As the Australian Men’s Shed Association’s motto puts it: “men don’t talk face to face, they talk shoulder to shoulder”.
Mr Kilpatrick and his mates have been doing just that for a decade now.
More than 200 men and women from around South Australia helped them celebrate the Murraylands Community Men’s Shed’s 10th birthday on Wednesday.
The event had a mechanical theme, asking men “when was your last service?”
Stallholders gave out information on health conditions of every kind, experts gave talks and an esky and other prizes were raffled off.
Life member Mick Loeckenhoff said the next 10 years would have to be about generational change at the Murraylands Community Men’s Shed, as the men who had helped get it started were now getting older.
The shed still had 80 members, he said, but he expected younger men might have an interest not just in woodwork or metalwork, but in working with computers or 3D printers.
In the meantime, the benefits of membership were many.
Robert “Cocko” Cock said his involvement at the shed had helped keep him going through some pretty serious health problems.
“I live alone on a houseboat, and when I got up in the morning and had nothing to do, I used to go into town, buy The Advertiser and that was it,” he said.
That was no kind of life.
“Don’t sit at home – save $35 of your pension and become a member here,” he said.
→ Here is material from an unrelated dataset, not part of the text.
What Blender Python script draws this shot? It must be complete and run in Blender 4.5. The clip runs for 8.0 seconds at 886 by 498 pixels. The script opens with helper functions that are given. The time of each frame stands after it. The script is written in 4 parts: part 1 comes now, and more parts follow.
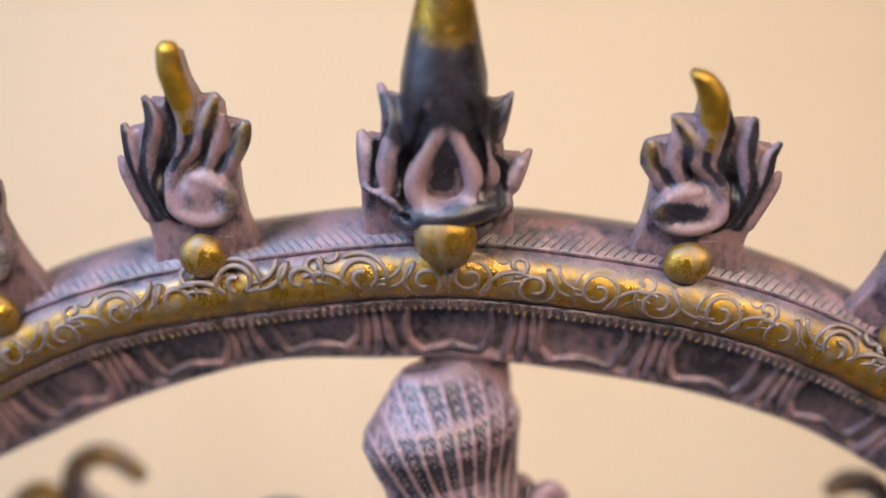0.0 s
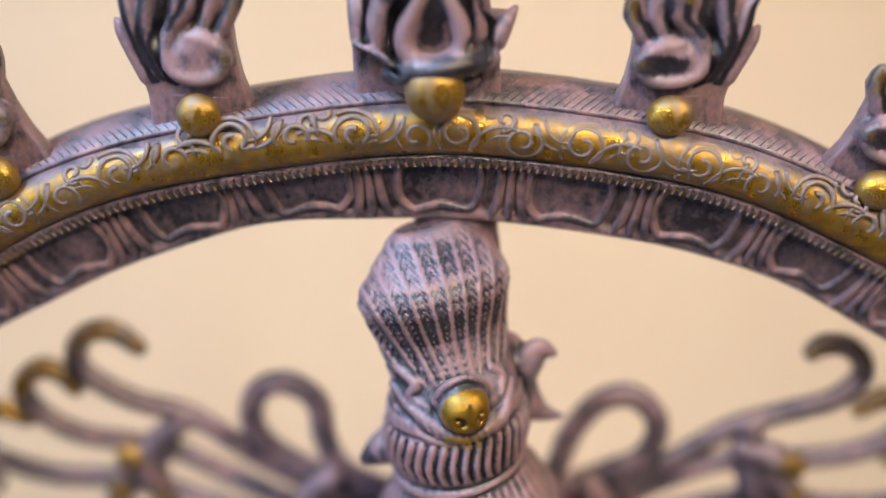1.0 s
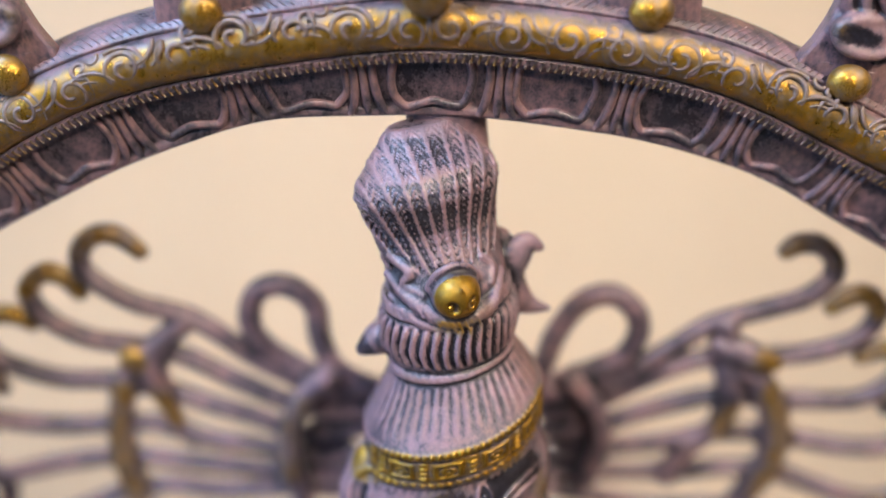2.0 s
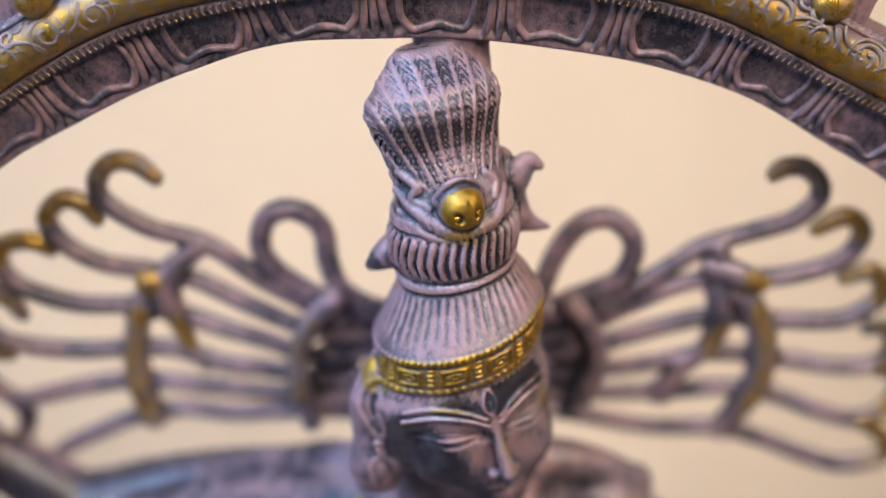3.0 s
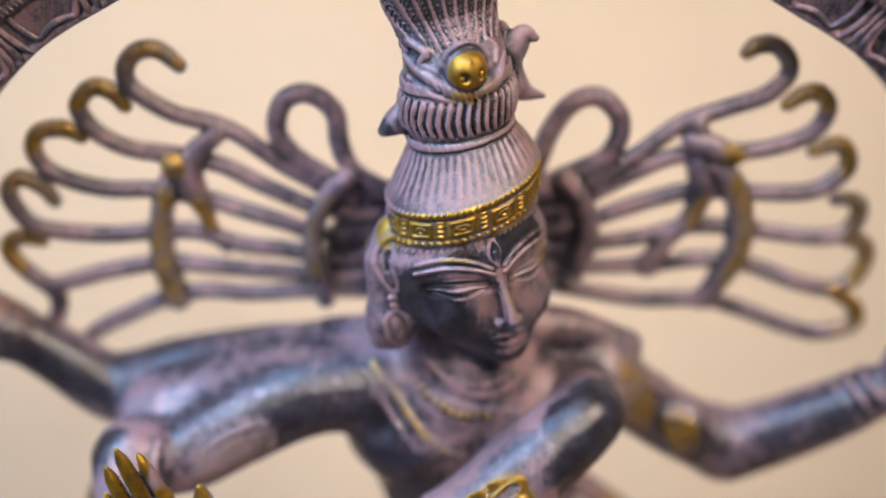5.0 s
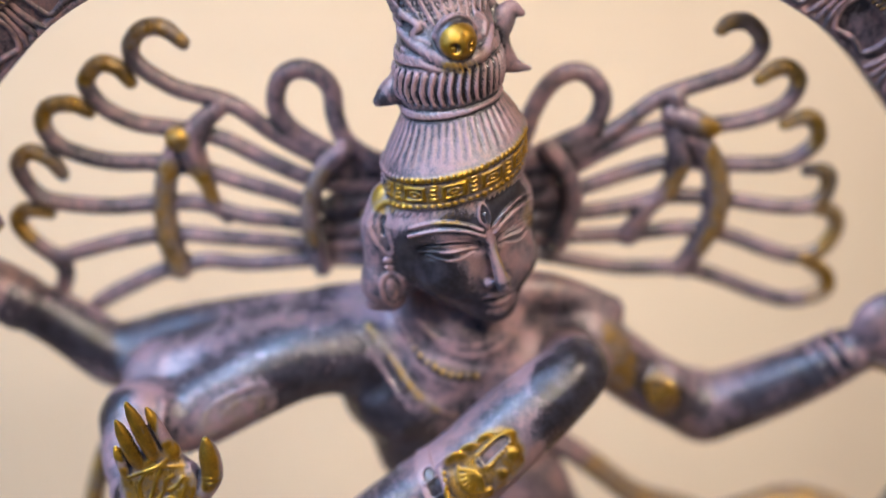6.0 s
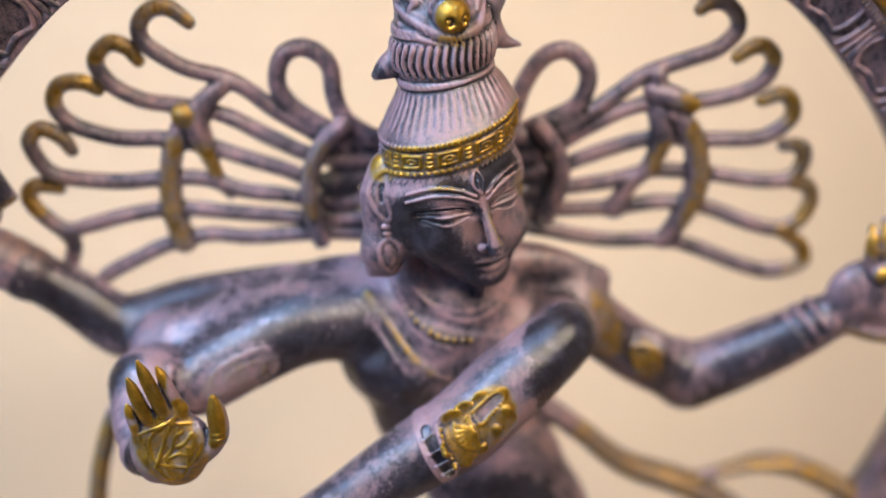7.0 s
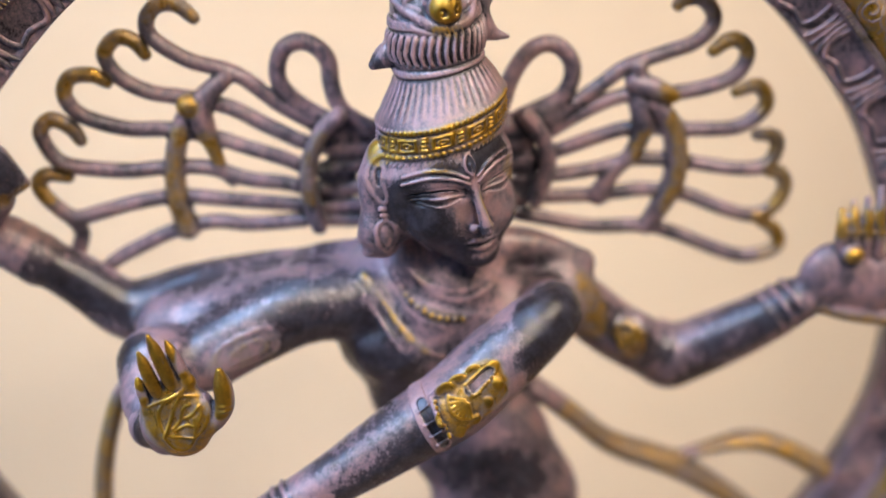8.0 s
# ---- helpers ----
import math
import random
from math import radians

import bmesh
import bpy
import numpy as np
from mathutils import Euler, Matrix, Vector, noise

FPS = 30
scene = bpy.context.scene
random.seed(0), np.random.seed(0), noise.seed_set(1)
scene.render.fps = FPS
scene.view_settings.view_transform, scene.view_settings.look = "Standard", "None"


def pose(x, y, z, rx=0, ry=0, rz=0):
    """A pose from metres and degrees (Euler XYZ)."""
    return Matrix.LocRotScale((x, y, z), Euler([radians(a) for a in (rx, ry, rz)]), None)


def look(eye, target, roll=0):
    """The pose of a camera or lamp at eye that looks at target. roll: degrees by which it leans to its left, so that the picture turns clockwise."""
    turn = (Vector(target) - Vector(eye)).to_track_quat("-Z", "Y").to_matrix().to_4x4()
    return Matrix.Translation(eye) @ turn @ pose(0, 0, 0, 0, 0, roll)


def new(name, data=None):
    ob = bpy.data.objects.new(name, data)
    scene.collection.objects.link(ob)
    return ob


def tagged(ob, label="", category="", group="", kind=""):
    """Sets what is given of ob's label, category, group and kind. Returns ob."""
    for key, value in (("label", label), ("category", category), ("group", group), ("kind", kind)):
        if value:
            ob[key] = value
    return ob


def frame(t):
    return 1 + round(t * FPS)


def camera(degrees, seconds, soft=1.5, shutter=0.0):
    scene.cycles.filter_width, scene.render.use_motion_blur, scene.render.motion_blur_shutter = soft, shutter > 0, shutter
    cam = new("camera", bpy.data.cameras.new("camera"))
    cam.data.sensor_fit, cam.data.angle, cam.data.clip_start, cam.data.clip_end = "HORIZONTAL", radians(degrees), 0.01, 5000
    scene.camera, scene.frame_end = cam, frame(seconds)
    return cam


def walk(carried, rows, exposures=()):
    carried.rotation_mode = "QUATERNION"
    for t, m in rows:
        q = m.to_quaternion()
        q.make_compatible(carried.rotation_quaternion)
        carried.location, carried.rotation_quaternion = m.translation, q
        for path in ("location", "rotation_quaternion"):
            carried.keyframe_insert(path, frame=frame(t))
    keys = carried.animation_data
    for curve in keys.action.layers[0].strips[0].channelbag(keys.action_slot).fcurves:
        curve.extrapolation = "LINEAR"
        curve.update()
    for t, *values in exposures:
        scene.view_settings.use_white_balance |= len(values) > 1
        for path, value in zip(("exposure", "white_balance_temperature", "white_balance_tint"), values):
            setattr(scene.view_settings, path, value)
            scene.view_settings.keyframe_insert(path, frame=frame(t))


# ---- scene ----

Charlie Meneghetti had the same experience.
For the first three months after he retired, “I was sitting around watching midday TV”.
Since becoming a men’s shed member, he said, he had learned all sorts of tricks from the retired tradesmen who came to keep their skills sharp.
Membership had other perks, too.
“We get a discount on a box for your ashes,” Mr Kilpatrick said with a grin.
“People are dying to get into them.
“If you’re gonna die, it may as well be here.”